Baking a chocolate cake for 6 people requires specific ingredients and quantities such as 3 large eggs, 6 oz of sugar, 6 oz of flour etc ... If we instead want to bake for 5 people, decreasing the quantity of some ingredients might require changes in the quantity of other ingredients. The direction of the relationship between the ingredients’ quantities is called covariance.
If two ingredients both increase (decrease) at the same time, their covariance is positive. For example, less flour is required when the number of eggs is reduced. However, if two ingredients vary in opposite direction, their covariance is negative. For instance, less sugar is needed when honey is added to the recipe. Lastly, if two ingredients don’t have any effect on each other (i.e.: if they are independent), their covariance is zero.

However, does a 0 covariance imply independence? Let’s say you’re baking a lemon and a chocolate cake. The required sugar quantities are specified in the recipes; hence the covariance between the required amount of sugar in each cake is zero. But, imagine that you don’t have enough sugar for both cakes.
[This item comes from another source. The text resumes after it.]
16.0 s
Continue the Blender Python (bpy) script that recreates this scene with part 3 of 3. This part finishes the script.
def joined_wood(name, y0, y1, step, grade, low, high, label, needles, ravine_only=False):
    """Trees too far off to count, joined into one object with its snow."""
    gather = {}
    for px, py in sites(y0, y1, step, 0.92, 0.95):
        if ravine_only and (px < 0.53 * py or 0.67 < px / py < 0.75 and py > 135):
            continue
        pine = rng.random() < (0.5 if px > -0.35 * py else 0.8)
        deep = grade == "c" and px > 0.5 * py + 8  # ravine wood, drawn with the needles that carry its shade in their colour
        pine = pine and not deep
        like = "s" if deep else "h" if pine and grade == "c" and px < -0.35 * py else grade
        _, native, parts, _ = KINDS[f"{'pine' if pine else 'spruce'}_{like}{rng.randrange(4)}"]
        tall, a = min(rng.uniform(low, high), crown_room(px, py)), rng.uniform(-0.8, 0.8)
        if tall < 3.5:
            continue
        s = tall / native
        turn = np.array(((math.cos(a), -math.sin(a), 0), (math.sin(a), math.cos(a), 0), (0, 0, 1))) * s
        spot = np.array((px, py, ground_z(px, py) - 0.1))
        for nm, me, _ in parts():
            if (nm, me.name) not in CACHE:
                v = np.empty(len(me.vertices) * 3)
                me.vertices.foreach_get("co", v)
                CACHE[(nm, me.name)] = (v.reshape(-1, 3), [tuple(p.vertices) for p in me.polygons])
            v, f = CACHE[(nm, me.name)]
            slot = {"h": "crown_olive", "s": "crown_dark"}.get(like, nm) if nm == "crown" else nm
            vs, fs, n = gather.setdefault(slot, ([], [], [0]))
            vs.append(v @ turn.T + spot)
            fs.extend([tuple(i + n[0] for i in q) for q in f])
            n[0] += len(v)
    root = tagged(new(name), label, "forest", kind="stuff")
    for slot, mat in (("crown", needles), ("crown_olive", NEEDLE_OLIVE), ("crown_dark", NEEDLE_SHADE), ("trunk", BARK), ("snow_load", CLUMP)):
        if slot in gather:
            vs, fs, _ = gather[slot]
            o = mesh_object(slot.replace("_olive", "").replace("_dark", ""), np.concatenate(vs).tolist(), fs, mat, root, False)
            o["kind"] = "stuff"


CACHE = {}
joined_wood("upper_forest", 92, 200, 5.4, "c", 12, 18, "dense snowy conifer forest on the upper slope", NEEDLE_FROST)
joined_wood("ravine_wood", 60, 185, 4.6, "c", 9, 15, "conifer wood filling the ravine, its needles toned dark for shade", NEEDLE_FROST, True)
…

This means that the amount of sugar you can add to the lemon cake depends on the quantity you’ll use for the chocolate cake. Therefore, the sugar quantities are not independent. This shows that a 0 covariance does not necessarily imply independence.
Let’s continue with the baking analogy to explore another characteristic of covariance. If the covariance between eggs and sugar is 3 and the covariance between flour and cocoa powder is 10, can we conclude the latter covariance is stronger than the former? The answer is no. Covariance does not give us the strength of the relationship between two variables because it doesn’t have a minimum and a maximum value (i.e. it is not normalized). Its magnitude depends on the magnitude of the variables.

Luckily, it is possible to scale the covariance such that it has a minimum value of -1 and a maximum value of 1. This is done by dividing it by the standard deviations of both variables. Doing so, transforms the covariance into its normalized form called correlation… Nothing is lost though, just transformed.
In probability and statistics, covariance is formally defined as “the expected product of deviations of two random variables from their mean values” (lab 551, lecture 3). In other words, it tells us whether we should expect one random variable to be below (above) its mean when the other is.
Covariance plays a key role in data science. Random variables with high covariance can be combined without losing significant information. It is also useful for inferences; it can be used to predict one result from another. In addition, it allows the integration of data from multiple sets which is key to machine learning.